[Prompt] Quote verbatim everything from the line containing "ob[key] = value" down to the line containing "return made[ob]", with both of those lines included and no others.

(begin)

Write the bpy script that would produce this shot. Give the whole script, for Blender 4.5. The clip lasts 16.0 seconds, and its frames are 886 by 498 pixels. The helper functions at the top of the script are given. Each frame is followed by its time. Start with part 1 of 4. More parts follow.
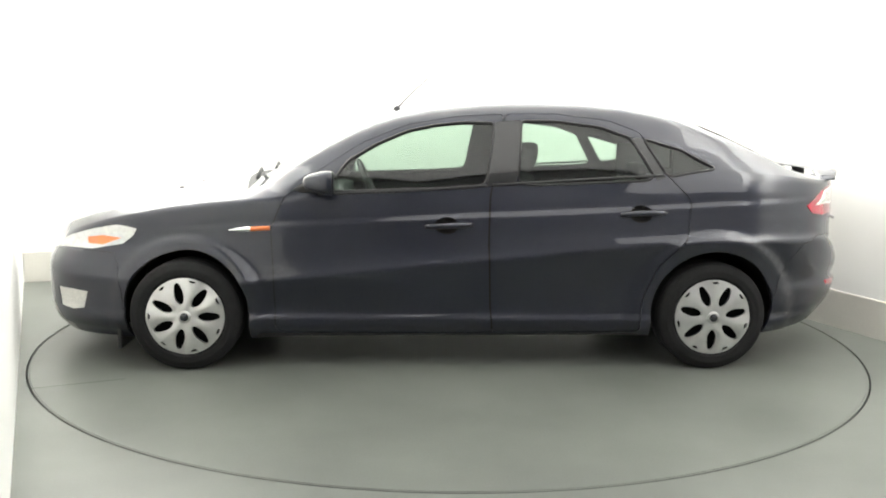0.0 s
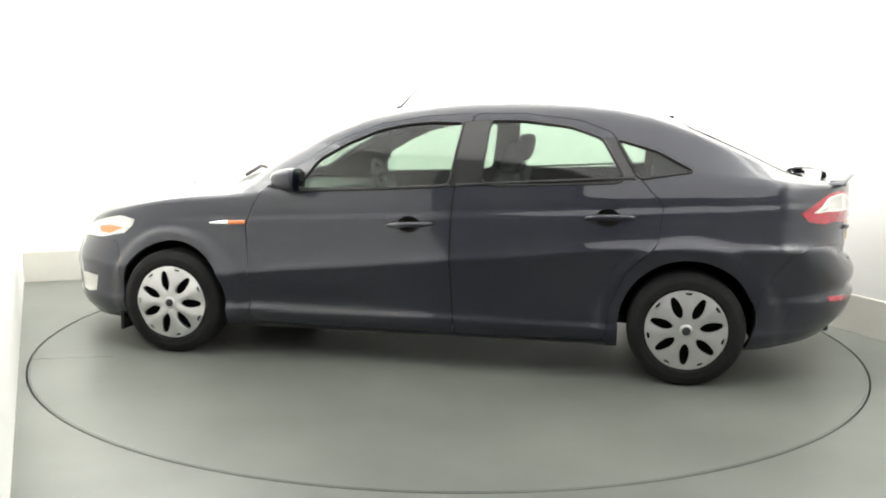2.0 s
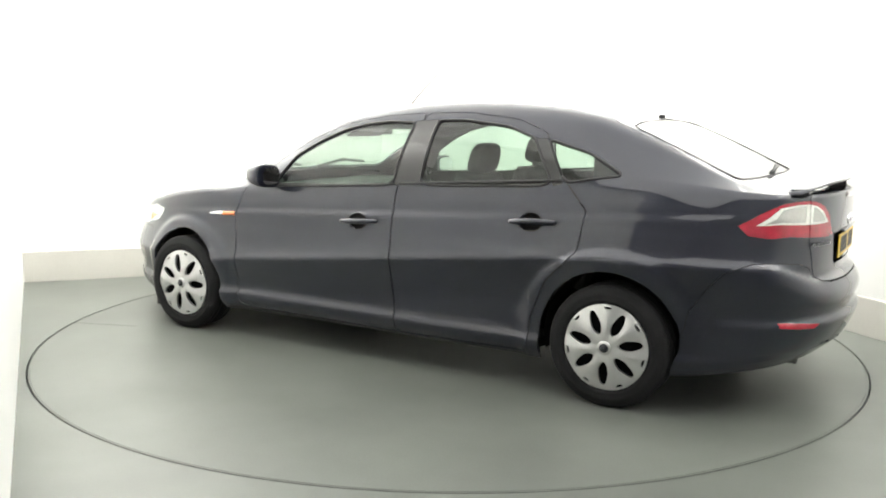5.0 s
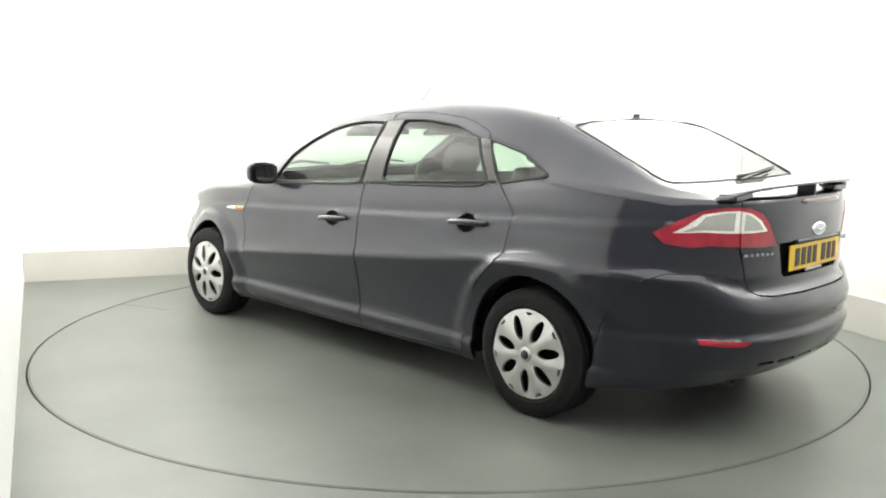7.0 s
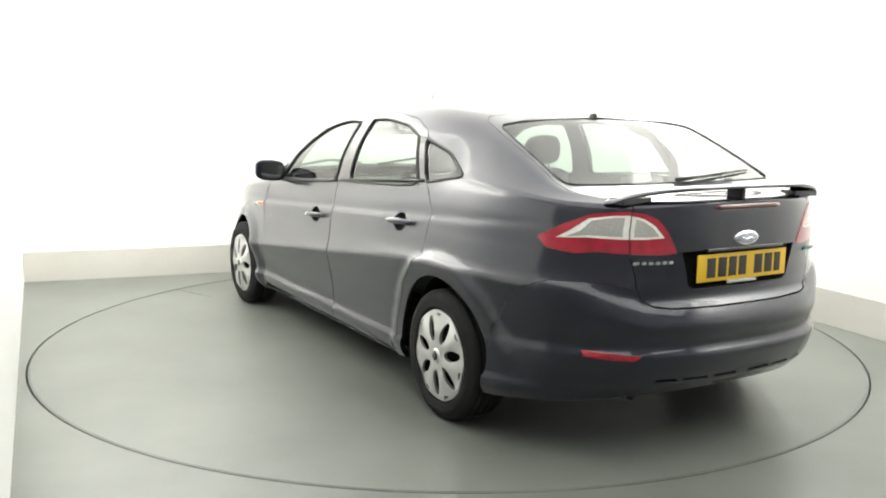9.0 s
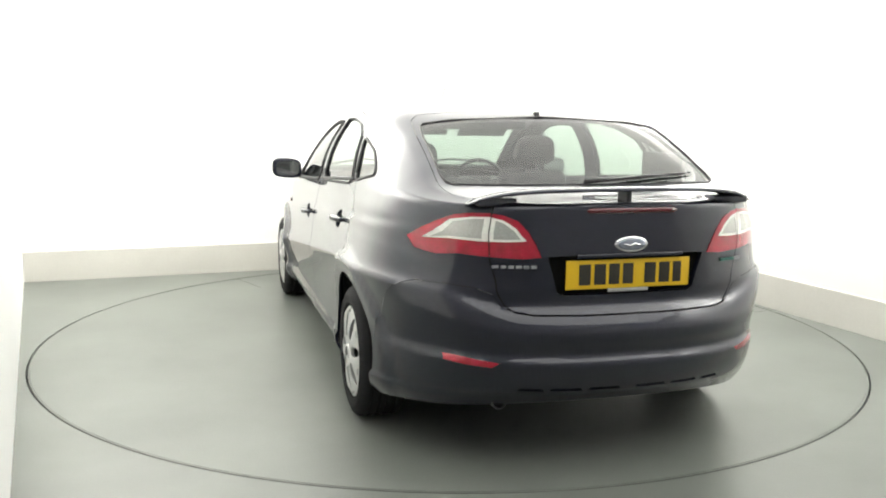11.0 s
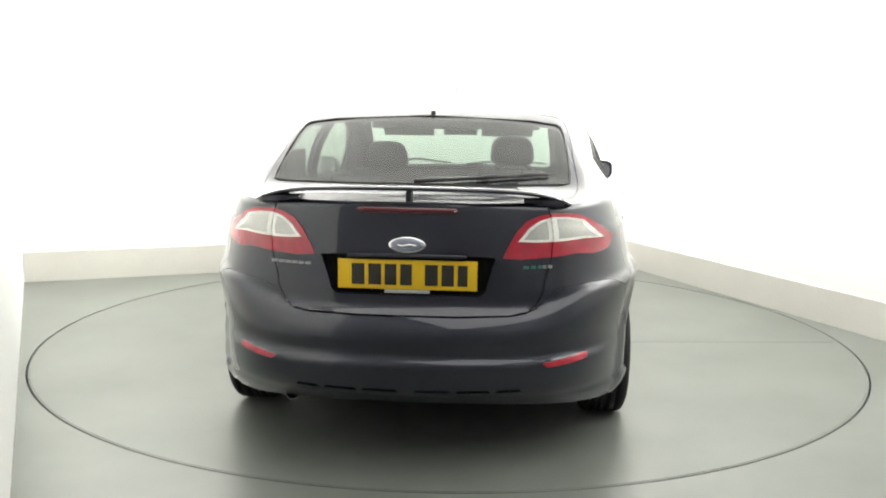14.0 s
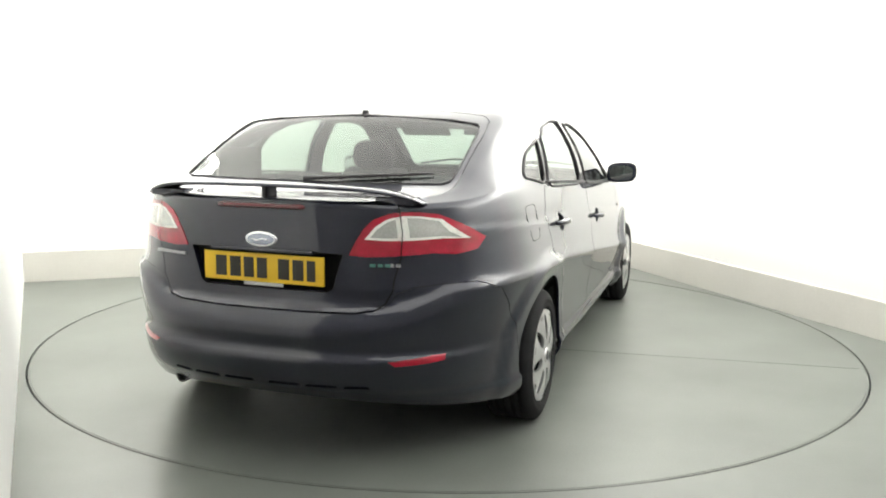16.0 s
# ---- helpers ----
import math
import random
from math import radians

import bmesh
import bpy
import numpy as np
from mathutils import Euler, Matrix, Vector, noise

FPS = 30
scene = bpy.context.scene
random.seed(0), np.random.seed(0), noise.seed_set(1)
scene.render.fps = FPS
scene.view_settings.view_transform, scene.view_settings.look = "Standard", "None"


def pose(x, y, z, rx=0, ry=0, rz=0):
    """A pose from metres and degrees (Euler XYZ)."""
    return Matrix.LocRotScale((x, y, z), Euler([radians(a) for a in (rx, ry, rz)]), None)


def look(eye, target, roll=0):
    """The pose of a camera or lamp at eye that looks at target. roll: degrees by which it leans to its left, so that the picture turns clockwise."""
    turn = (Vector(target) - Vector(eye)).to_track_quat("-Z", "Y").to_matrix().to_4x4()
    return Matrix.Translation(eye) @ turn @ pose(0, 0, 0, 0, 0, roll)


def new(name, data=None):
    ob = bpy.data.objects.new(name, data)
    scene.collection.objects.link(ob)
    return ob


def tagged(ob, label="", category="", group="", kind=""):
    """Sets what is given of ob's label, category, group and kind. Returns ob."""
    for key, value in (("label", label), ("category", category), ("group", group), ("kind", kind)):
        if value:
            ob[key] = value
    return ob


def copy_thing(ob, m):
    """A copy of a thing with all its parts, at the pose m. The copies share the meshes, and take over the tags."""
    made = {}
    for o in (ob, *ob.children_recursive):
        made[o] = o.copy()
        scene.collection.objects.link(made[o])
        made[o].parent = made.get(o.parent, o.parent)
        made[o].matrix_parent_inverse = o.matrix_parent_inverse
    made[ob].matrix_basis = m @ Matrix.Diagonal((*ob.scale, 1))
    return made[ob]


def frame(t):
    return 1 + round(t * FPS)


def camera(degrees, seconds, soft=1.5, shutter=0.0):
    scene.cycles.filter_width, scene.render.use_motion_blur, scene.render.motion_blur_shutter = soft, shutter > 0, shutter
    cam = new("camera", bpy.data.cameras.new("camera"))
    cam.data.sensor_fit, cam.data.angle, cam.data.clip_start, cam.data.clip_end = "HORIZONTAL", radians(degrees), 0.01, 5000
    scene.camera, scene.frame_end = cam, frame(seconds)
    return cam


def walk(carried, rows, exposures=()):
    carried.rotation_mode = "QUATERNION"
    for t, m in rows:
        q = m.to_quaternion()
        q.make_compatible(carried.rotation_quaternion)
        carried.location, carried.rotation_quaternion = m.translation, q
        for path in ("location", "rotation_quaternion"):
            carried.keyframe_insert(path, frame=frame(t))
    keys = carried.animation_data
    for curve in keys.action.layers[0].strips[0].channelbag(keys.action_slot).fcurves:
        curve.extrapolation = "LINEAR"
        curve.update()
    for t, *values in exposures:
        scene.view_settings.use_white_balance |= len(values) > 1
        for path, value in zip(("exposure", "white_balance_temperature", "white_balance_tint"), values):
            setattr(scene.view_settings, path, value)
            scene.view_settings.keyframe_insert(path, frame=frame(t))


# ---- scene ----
import functools

# ------------------------------------------------------------ camera
cam = camera(54.54, 16.0, soft=1.9)
EYE = (0.0, -5.427, 1.3465)
PAN, TILT = radians(-0.383), radians(8.55)
AIM = (EYE[0] + math.sin(PAN) * math.cos(TILT), EYE[1] + math.cos(PAN) * math.cos(TILT), EYE[2] - math.sin(TILT))
walk(cam, [(0, look(EYE, AIM, 0.695)), (16.0, look(EYE, AIM, 0.695))], exposures=[(0, 0.0), (16.0, 0.0)])

# ------------------------------------------------------------ light
world = bpy.data.worlds.new("booth_world")
world.use_nodes = True
scene.world = world
world.node_tree.nodes["Background"].inputs[0].default_value = (1, 1, 0.98, 1)
world.node_tree.nodes["Background"].inputs[1].default_value = 0.05

# the booth stands askew to the lens
BOOTH = radians(21.5)
CA, SA = math.cos(BOOTH), math.sin(BOOTH)
CEIL = 3.05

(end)

[The answer]
            ob[key] = value
    return ob


def copy_thing(ob, m):
    """A copy of a thing with all its parts, at the pose m. The copies share the meshes, and take over the tags."""
    made = {}
    for o in (ob, *ob.children_recursive):
        made[o] = o.copy()
        scene.collection.objects.link(made[o])
        made[o].parent = made.get(o.parent, o.parent)
        made[o].matrix_parent_inverse = o.matrix_parent_inverse
    made[ob].matrix_basis = m @ Matrix.Diagonal((*ob.scale, 1))
    return made[ob]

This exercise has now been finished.